2. Geared vs Non-Geared Slewing-Ring Strategy
| Concept | Structural capacity | Mass | Cost / shipping | Ease of handling | Motor power demand | Design appropriateness | Final decision |
|---|---|---|---|---|---|---|---|
| Geared slewing ring (011.25.400) | Excellent | Very poor | Very poor | Poor | Poor | Poor | |
| Non-geared slewing ring (010.10.120) | Adequate | High | High | High | High | High |
This matrix captured the most important refinement in the design journey. The geared slewing ring was structurally excellent but far too heavy, costly, and power-hungry relative to the robot's real needs. The 010.10.120 non-geared slewing ring was selected because it satisfies realistic load requirements while greatly improving manufacturability and design appropriateness. This marks the point where the design shifted clearly from maximum capability to fit-for-purpose engineering.
3. Rotation Drive-Transmission Strategy
| Concept | Positive torque transmission | Packaging simplicity | Ratio flexibility | Fabrication tolerance | Serviceability | Final decision |
|---|---|---|---|---|---|---|
| Direct pinion on external gear | High | Moderate | Moderate | Moderate | Moderate | |
| Friction-drive / wheel-drive concept | Low | High | Low | Poor | Moderate | |
| Timing-belt drive to inner rotating surface | High | High | High | High | High |
Once the non-geared bearing had been selected, the drive system had to become a separately designed subassembly. The timing-belt drive was selected because it preserves positive torque transmission while improving packaging flexibility, allowing the motor to remain on the fixed structure and the ratio to be tuned through pulley selection. Crucially, the belt acts as a mechanical fuse, permitting elastic give under shock punches to protect the motor's gearbox, and is highly forgiving of fabricated mounting tolerances. This made it the most buildable and maintainable solution for the welded-base architecture.
4. Outboard Support and Deployment Refinement
| Concept | Edge stability under overturning | Added part count | Packaging cleanliness | Transport compatibility | Final decision |
|---|---|---|---|---|---|
| Central bearing only | Moderate | High | High | Moderate | |
| Ring of many support rollers | High | Poor | Poor | Poor | |
| Discrete cam-follower supports + rear transport wheels | High | High | High | High |
This final matrix was used to refine the subsystem beyond its minimum working form. The selected approach used discrete cam-follower supports to improve edge stability without excessive part count, together with rear transport integration to ensure the module remained practical for workshop and demo handling. This is where the rotation subsystem matured from a pure motion axis into a more complete base module.
5. Motor Selection
| Concept | Low-speed torque | Position control & accuracy | Disturbance rejection | Motion smoothness | Final decision |
|---|---|---|---|---|---|
| Brushed DC gearmotor | High | Poor (backlash) | Poor | Moderate | |
| Closed-loop stepper (hybrid servo) | High | High | Moderate | Poor (cogging/ripple) | |
| BLDC servo motor with encoder | High | Excellent | Excellent | Excellent (FOC) |
The yaw motor must rotate the full upper body about the vertical axis while resisting punching-induced moments. It must achieve a target speed of ≈150°/s with accurate, repeatable positioning and good disturbance rejection.

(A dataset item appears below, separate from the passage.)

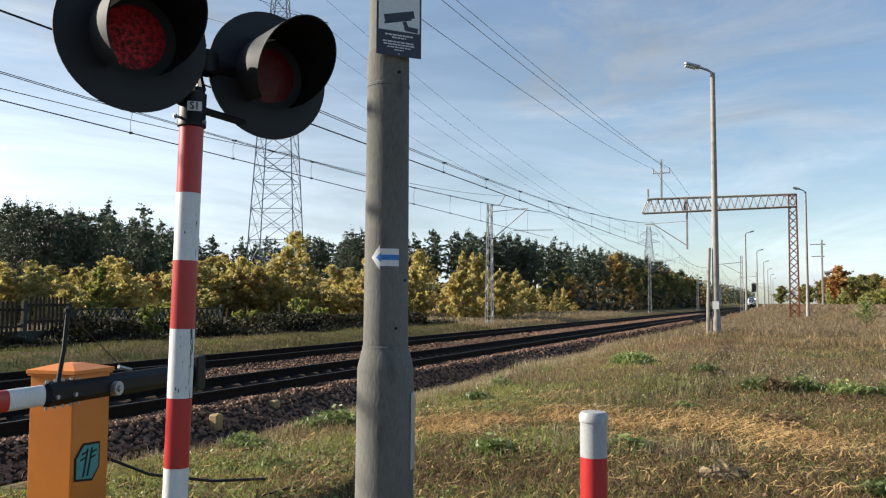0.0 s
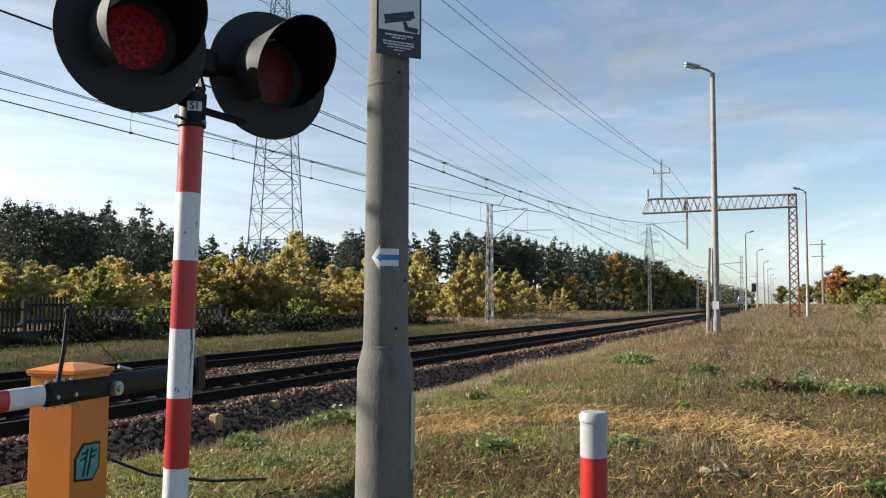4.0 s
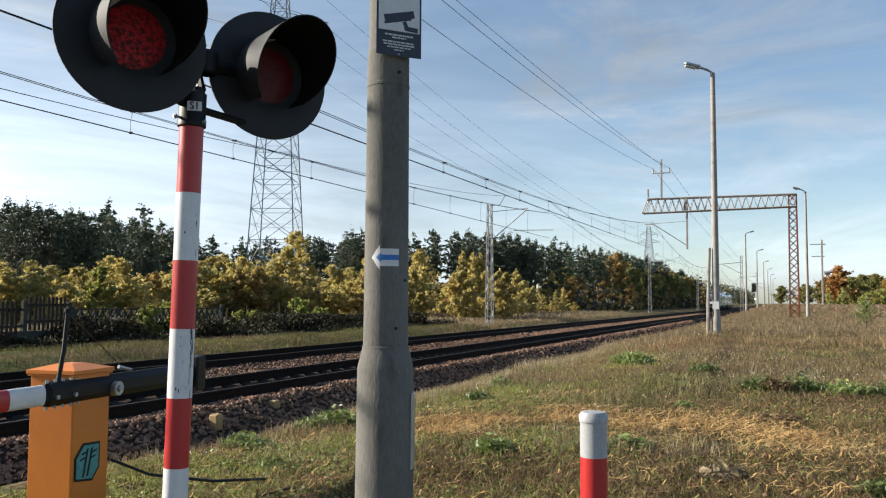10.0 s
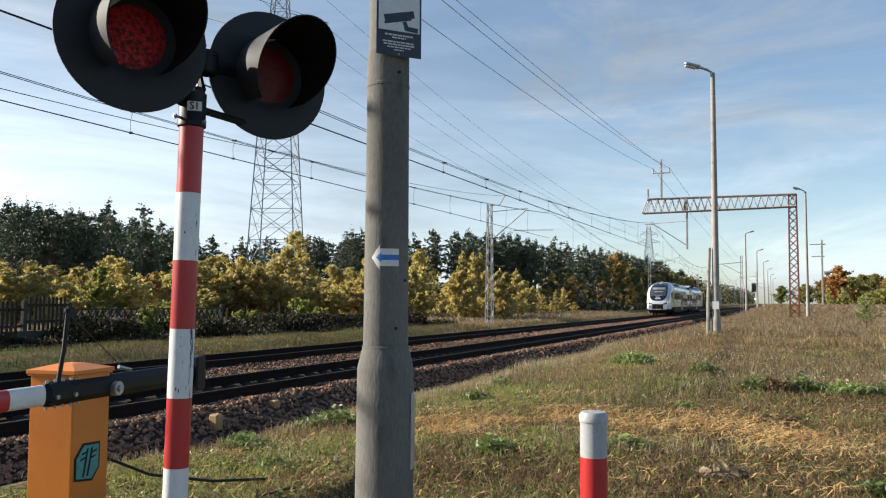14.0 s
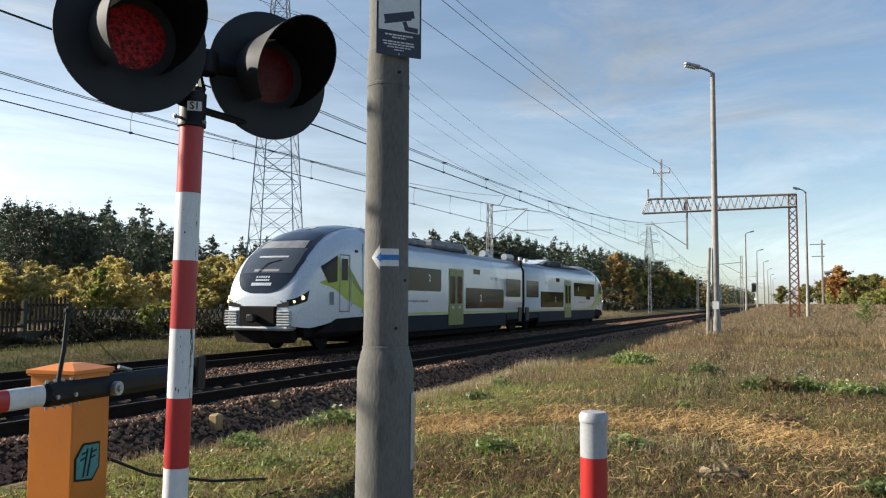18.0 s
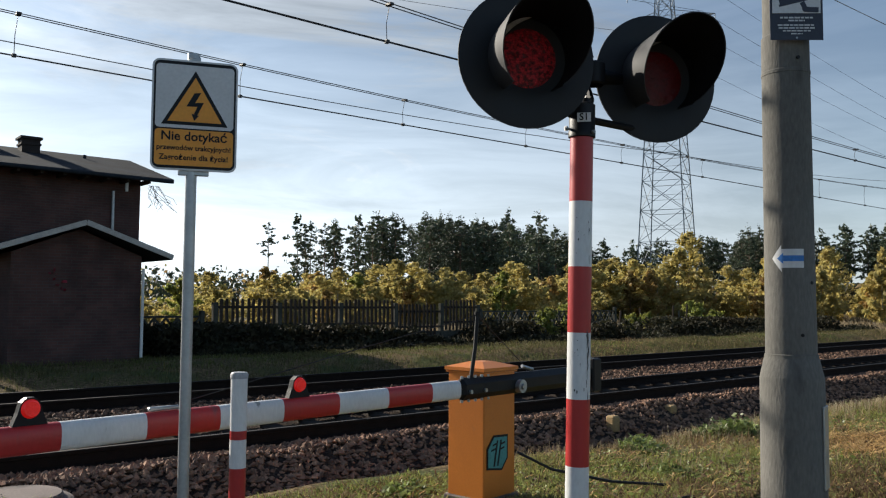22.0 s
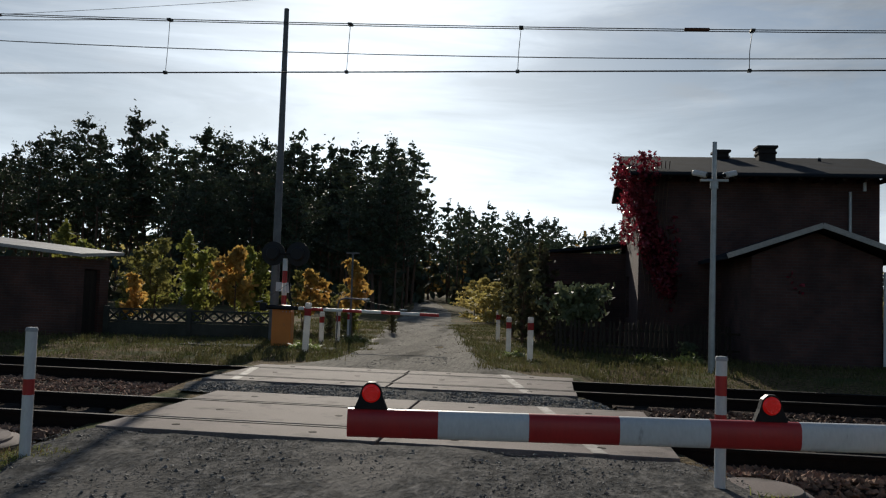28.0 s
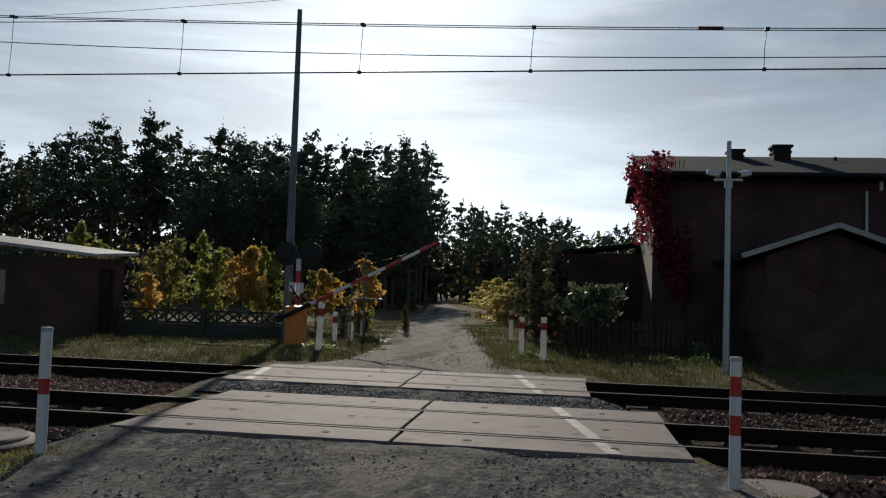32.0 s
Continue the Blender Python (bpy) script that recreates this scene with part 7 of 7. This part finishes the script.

For the yaw axis, user perception and stability are critical: the robot should rotate smoothly and feel "solid" under punches, without rattling or drifting. While brushed DC gearmotors and closed-loop steppers can meet basic torque needs, their drawbacks in backlash and torque ripple make them less suitable. A BLDC servo motor with encoder was therefore chosen because it provides smooth, sinusoidal torque production, high positional stiffness, and active disturbance rejection.